Oh, no. Mark Davis has gotten into the catnip.
I mean, the haircut and the white suits might have been an early indication of strange inner workings, but Davis has always sported those, and has otherwise come across as a fairly normal guy. He’s gone around the bend, though, and I’m not talking about the left turn to Highway 58 on the Oakland-to-Las Vegas route.
Davis is hiring Jon Gruden as his head coach, and plans to introduce him at team headquarters Tuesday.
Nothing irrational in that. In fact, it’s a move that many NFL teams have tried to execute since Gruden left the sidelines for the announcing booth in 2009.
What’s bonkers in the price tag. As first reported by ESPN on Friday, Gruden will sign a 10-year contract worth $100 million.
NFL teams don’t release information on coaches’ salaries, but Gruden’s deal is believed to be the most lucrative in league history.
In fact, he will out-earn every player in the NFL, too. Detroit quarterback Matthew Stafford currently tops that list with a contract that includes $92 million in guarantees. Much of a player’s contract is non-guaranteed, despite a job description that includes shredded knees and shoulders, chronic head trauma and the occasional bout of paralysis. Not so for coaches. As soon as Gruden signs that piece of paper, Davis will be on the hook for the full $100 mil.
The numbers explained a lot. When the Gruden rumors first resurfaced in December, word was that Davis would give his recycled coach an ownership stake in the Raiders. Turns out that wasn’t necessary. Gruden won’t need to own the team, because he’s about to own the owner.
Not bad for a coach who hasn’t drawn up a game plan in nearly a decade, and whose six most recent coaching campaigns (with the Buccaneers from 2003-08) produced a record of 45-51.

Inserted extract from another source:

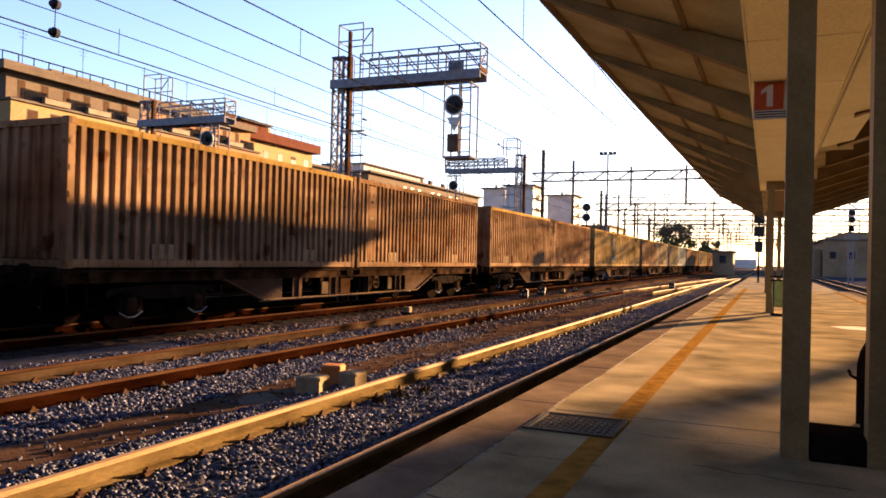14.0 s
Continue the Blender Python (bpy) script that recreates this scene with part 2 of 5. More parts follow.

But I’m not here to bash Gruden. He resuscitated a comatose Raiders team in the late 1990s, and he won a Super Bowl his first year in Tampa Bay. He has a magnetic personality, and will be a valuable frontman when the Raiders move to Las Vegas, probably in 2020, and put those pricey seat licenses up for sale.
But 100 million smackers? Over 10 years?
Since 2000, NFL teams have hired 123 head coaches. Only seven of them remained on the job a decade later.
Twenty others are active, and perhaps you like the chances of Cleveland’s Hue Jackson and Tampa Bay’s Dirk Koetter to make it to their 10-year anniversaries. That leaves 96 coaches who arrived with great optimism and lasted single-digit years.
Honestly, I thought Jed York was behaving erratically when he gave six-year deals to general manager John Lynch and coach Kyle Shanahan a year ago. So much can happen in six years. Or even one. Remember the excitement attached to York’s hiring of Chip Kelly in 2015? It took three months for that fruit basket to go rotten.
At least Shanahan had some recent coaching memories. Gruden hasn’t been responsible for a game since before Michael Crabtree came into the league. It’s easy to imagine Gruden taking a fairly talented Raiders team to the playoffs sometime soon. It’s just as easy to picture five years of mediocrity and an owner debating a huge buyout.